Pick-and-Pick Suit

Pick-and-Pick-Suit

For The World Is Not Enough, costume designer Lindy Hemming toned down James Bond’s wardrobe and brought back the minimalism of Sean Connery’s suits. The outfit that best exemplifies this is the pick-and-pick suit. Pick-and-pick is also known as sharkskin, but don’t confuse this with the polyester blend fabric also called sharkskin. Pick-and-pick is a twill weave made with picks in alternating colours. The suit pictured has alternating picks in what at first appears to be the standard black and white, but this suit is probably blue and light brown, to match the ties. Up close pick-and-pick looks like small zigzagging lines of the two colours in the weave. But from a distance it looks like a solid grey with a cross-hatch effect.

Below is a diagram of a what the cloth might look like close up:

Pick-and-Pick-Suit-2

Like most of Pierce Brosnan’s suits from Brioni, this one has a 3-button front.
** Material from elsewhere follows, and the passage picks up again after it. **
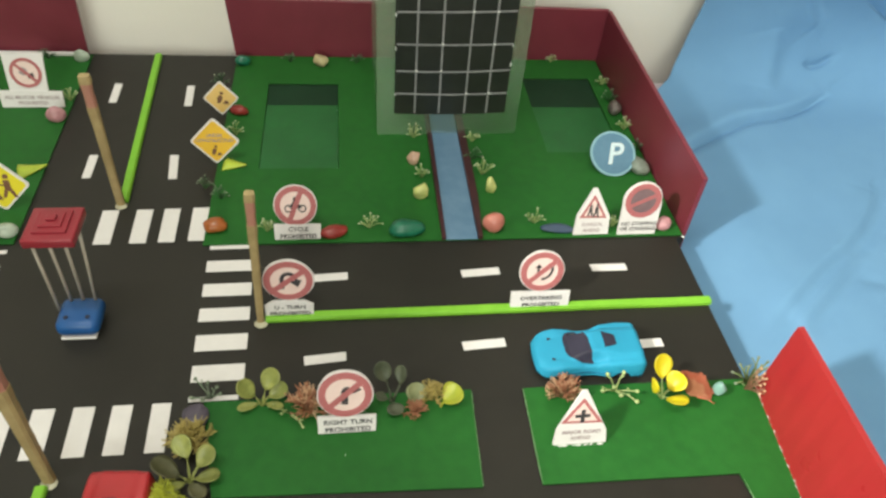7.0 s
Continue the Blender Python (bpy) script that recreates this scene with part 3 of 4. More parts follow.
def round_sign(x, y, tilt, r, cz, px0, px1, ph, lines, label, slash, symbol, chamfer=0.0, seed=0, turn=0.0, ink_mat=None):
    t = sign_root(x, y, tilt, label, turn)
    card(t, "disc", circle(0, cz, r, 44, 0.02, seed))
    ink(t, "face", circle(0, cz, r * 0.74, 40), SIGN_PINK, 1, "pale pink printed face")
    bm = bmesh.new()
    ring(bm, 0, cz, r * 0.7, r * 0.955, FRONT - 0.0006, FRONT)
    part("red_ring", bm, SIGN_RED, t)
    symbol(t, cz, r)
    a = math.radians(slash)
    q = r * 0.72
    ink(t, "slash", bar(-q * math.cos(a), cz - q * math.sin(a), q * math.cos(a), cz + q * math.sin(a), r * 0.23), SIGN_RED, 3)
    card(t, "neck", [(-r * 0.3, ph - 0.002), (r * 0.3, ph - 0.002), (r * 0.26, cz - r * 0.95), (-r * 0.26, cz - r * 0.95)], WHITE, "", -0.0006, 0.0006)
    plate(t, px0 - x, px1 - x, ph, lines, chamfer, ink_mat)
    return t


def arc_pts(cx, cz, r, w, a0, a1, n=12):
    out = [(cx + (r + w / 2) * math.cos(math.radians(a0 + (a1 - a0) * i / n)), cz + (r + w / 2) * math.sin(math.radians(a0 + (a1 - a0) * i / n))) for i in range(n + 1)]
    return out + [(cx + (r - w / 2) * math.cos(math.radians(a1 - (a1 - a0) * i / n)), cz + (r - w / 2) * math.sin(math.radians(a1 - (a1 - a0) * i / n))) for i in range(n + 1)]


def sym_bicycle(t, cz, r):
    for s in (-1, 1):
        bm = bmesh.new()
        ring(bm, s * r * 0.32, cz - r * 0.14, r * 0.13, r * 0.19, FRONT - 0.00036, FRONT - 0.00018, 18)
        part("wheel_mark", bm, SIGN_INK, t)
    ink(t, "frame_mark", [(-r * 0.3, cz - r * 0.1), (-r * 0.1, cz + r * 0.2), (-r * 0.08, cz + r * 0.42), (r * 0.1, cz + r * 0.42), (r * 0.14, cz + r * 0.15), (r * 0.32, cz - r * 0.1), (r * 0.02, cz - r * 0.12)], SIGN_INK, 2)


def sym_uturn(t, cz, r):
    ink(t, "arrow_stem", arc_pts(r * 0.02, cz + r * 0.08, r * 0.27, r * 0.16, 190, -15), SIGN_INK, 2)
    ink(t, "arrow_tail", [(-r * 0.33, cz - r * 0.4), (-r * 0.17, cz - r * 0.4), (-r * 0.17, cz + r * 0.04), (-r * 0.33, cz + r * 0.04)], SIGN_INK, 2)
    ink(t, "arrow_head", [(r * 0.05, cz - r * 0.02), (r * 0.52, cz + r * 0.06), (r * 0.36, cz - r * 0.32)], SIGN_INK, 4)


def sym_overtake(t, cz, r):
    ink(t, "arrow_stem", [(-r * 0.24, cz - r * 0.06), (-r * 0.14, cz - r * 0.06), (-r * 0.12, cz + r * 0.2), (-r * 0.22, cz + r * 0.2)], SIGN_INK, 2)
    ink(t, "arrow_head", [(-r * 0.33, cz + r * 0.18), (-r * 0.02, cz + r * 0.18), (-r * 0.17, cz + r * 0.4)], SIGN_INK, 2)
    ink(t, "arrow_stem", arc_pts(-r * 0.05, cz + r * 0.12, r * 0.5, r * 0.11, -85, 12), SIGN_INK, 2)
    ink(t, "arrow_head", [(r * 0.16, cz + r * 0.2), (r * 0.44, cz + r * 0.2), (r * 0.28, cz + r * 0.42)], SIGN_INK, 2)


def sym_right(t, cz, r):
    ink(t, "arrow_stem", [(-r * 0.14, cz - r * 0.42), (r * 0.1, cz - r * 0.42), (r * 0.1, cz + r * 0.12), (-r * 0.14, cz + r * 0.12)], SIGN_INK, 2)
    ink(t, "arrow_bend", arc_pts(r * 0.1, cz + r * 0.1, r * 0.14, r * 0.2, 180, 80, 8), SIGN_INK, 2)
    ink(t, "arrow_head", [(r * 0.28, cz + r * 0.38), (r * 0.28, cz + r * 0.02), (r * 0.6, cz + r * 0.2)], SIGN_INK, 2)


def sym_motor(t, cz, r):
    ink(t, "vehicle_mark", [(-r * 0.45, cz - r * 0.02), (-r * 0.2, cz + r * 0.4), (r * 0.05, cz + r * 0.3), (r * 0.15, cz - r * 0.05), (-r * 0.1, cz - r * 0.2)], SIGN_FADED, 2)
    ink(t, "vehicle_mark", [(r * 0.05, cz - r * 0.12), (r * 0.45, cz + r * 0.02), (r * 0.5, cz - r * 0.3), (r * 0.12, cz - r * 0.42)], SIGN_INK, 2)


round_sign(0.0217, 0.076, 24, 0.0158, 0.0262, 0.0057, 0.0393, 0.0117, ["CYCLE", "PROHIBITED"], "round white card sign forbidding cycles, with plate", 68, sym_bicycle, 0, 1)
round_sign(0.0207, 0.0015, 8, 0.0165, 0.0316, 0.0042, 0.0356, 0.0143, ["U - TURN", "PROHIBITED"], "round white card sign forbidding U-turns, with plate", 38, sym_uturn, 0.0035, 2)
round_sign(0.1912, 0.0012, 17, 0.0158, 0.0300, 0.1712, 0.2127, 0.0140, ["OVERTAKING", "PROHIBITED"], "round white card sign forbidding overtaking, with plate", 42, sym_overtake, 0, 3)
round_sign(0.0562, -0.088, 19.5, 0.0162, 0.0272, 0.0400, 0.0736, 0.0116, ["RIGHT TURN", "PROHIBITED"], "round white card sign forbidding a bent-arrow turn, with plate", 42, sym_right, 0, 4)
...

Brioni tailors a distinctive built-up shoulder line that is flattering to Brosnan’s physique. However, the jackets were always cut very loose through the body and don’t mesh well with the slimmer trouser leg. This jacket has straight, flapped pockets, double vents and 4-button cuffs, and the darted front trousers are belted and finished with turn-ups. The shirt is white with a spread collar and double cuffs. Bond’s shoes are black monks, which will be the topic of the next article.

Pick-and-Pick-Suit-3This suit is worn twice in the movie, each time with a different tie. The first tie is dark blue and light brown in a pointed twill weave, made by Turnbull & Asser. It’s the same tie as in the Bilbao scenes. The second tie has a warm, dark blue ground with a neat pattern of light brown ticks. Below is a picture of the back of the tie, now identified as from Herbie Frogg.

TWINE-Pipeline-Tie

10 thoughts on “Pick-and-Pick Suit

  1. I love this suit, one of my favorites. I own a very similar one from Brioni, except mine has a two button jacket and ticket pocket. This movie is one of Brosnan's finest, sartorially speaking.

  2. A very good suit, and it looks its best with the black herringbone tie. And as noted, it's a nice throwback to the suits of Sean Connery

  3. This was Brosnan’s peak Bond film, in my opinion. However, the collar of the shirt is not a traditional Turnbull and Asser collar. When I spoke to the shirt cutter at Turnbull and Asser in beverly hills, he informed that the collar of the shirt was slight taller than the traditional Turnbull Asser collar. I was wondering if anyone can shed some light on this, seeing as how the minimum number of shirts to order from T&A is six and they are very expensive and my tailor can do an equally just as good of a job , but wont charge me a mortgage payment.

    • This collar spread also looks wider than the classic T&A collar. It has less tie space than the classic collar but the same outer curve.